• **Goal of the exercise**
Word for word, give the material below again, minus any images.

*** Supplied information

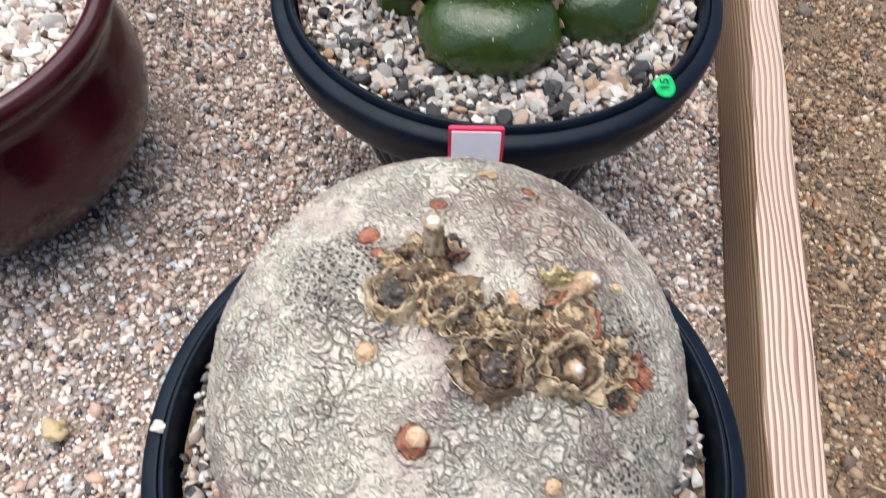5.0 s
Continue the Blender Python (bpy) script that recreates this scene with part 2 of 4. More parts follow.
def bark_skin():
    n = Nodes("tan_caudex_bark")
    co = n.coords()
    bent = n.mix(0.007, co, n.noise(co, 170, 3), "ADD")
    col = n.mix(n.ramp(n.noise(co, 30, 6, 0.6), [(0.35, 0.0), (0.68, 1.0)]), (0.64, 0.56, 0.455), (0.5, 0.425, 0.35))
    col = n.mix(n.ramp(n.noise(co, 48, 4), [(0.48, 0.0), (0.62, 0.8)]), col, (0.34, 0.245, 0.225))
    col = n.mix(n.ramp(n.noise(co, 120, 4), [(0.5, 0.0), (0.68, 0.7)]), col, (0.66, 0.595, 0.49))
    veins = n.ramp(n.voro(n.mix(0.03, co, n.noise(co, 60, 4), "ADD"), 125, "DISTANCE_TO_EDGE"), [(0.0, 1.0), (0.06, 0.8), (0.13, 0.0)], "EASE")
    veins = n.mix(1.0, veins, n.ramp(n.noise(co, 40, 3), [(0.45, 0.0), (0.58, 1.0)]), "MULTIPLY")
    col = n.mix(n.math("MULTIPLY", veins, 0.5), col, (0.66, 0.65, 0.55))
    def warp(scale, amount):
        nz, vm = n.add("TexNoise"), n.add("VectorMath")
        nz.inputs["Scale"].default_value, nz.inputs["Detail"].default_value = scale, 3
        n.put(co, nz.inputs["Vector"])
        vm.operation = "MULTIPLY_ADD"
        n.put(nz.outputs["Color"], vm.inputs[0])
        vm.inputs[1].default_value = (amount, amount, amount)
        n.put(co, vm.inputs[2])
        return vm.outputs[0]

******

• **Solution to the exercise**
5.0 s
Continue the Blender Python (bpy) script that recreates this scene with part 2 of 4. More parts follow.
def bark_skin():
    n = Nodes("tan_caudex_bark")
    co = n.coords()
    bent = n.mix(0.007, co, n.noise(co, 170, 3), "ADD")
    col = n.mix(n.ramp(n.noise(co, 30, 6, 0.6), [(0.35, 0.0), (0.68, 1.0)]), (0.64, 0.56, 0.455), (0.5, 0.425, 0.35))
    col = n.mix(n.ramp(n.noise(co, 48, 4), [(0.48, 0.0), (0.62, 0.8)]), col, (0.34, 0.245, 0.225))
    col = n.mix(n.ramp(n.noise(co, 120, 4), [(0.5, 0.0), (0.68, 0.7)]), col, (0.66, 0.595, 0.49))
    veins = n.ramp(n.voro(n.mix(0.03, co, n.noise(co, 60, 4), "ADD"), 125, "DISTANCE_TO_EDGE"), [(0.0, 1.0), (0.06, 0.8), (0.13, 0.0)], "EASE")
    veins = n.mix(1.0, veins, n.ramp(n.noise(co, 40, 3), [(0.45, 0.0), (0.58, 1.0)]), "MULTIPLY")
    col = n.mix(n.math("MULTIPLY", veins, 0.5), col, (0.66, 0.65, 0.55))
    def warp(scale, amount):
        nz, vm = n.add("TexNoise"), n.add("VectorMath")
        nz.inputs["Scale"].default_value, nz.inputs["Detail"].default_value = scale, 3
        n.put(co, nz.inputs["Vector"])
        vm.operation = "MULTIPLY_ADD"
        n.put(nz.outputs["Color"], vm.inputs[0])
        vm.inputs[1].default_value = (amount, amount, amount)
        n.put(co, vm.inputs[2])
        return vm.outputs[0]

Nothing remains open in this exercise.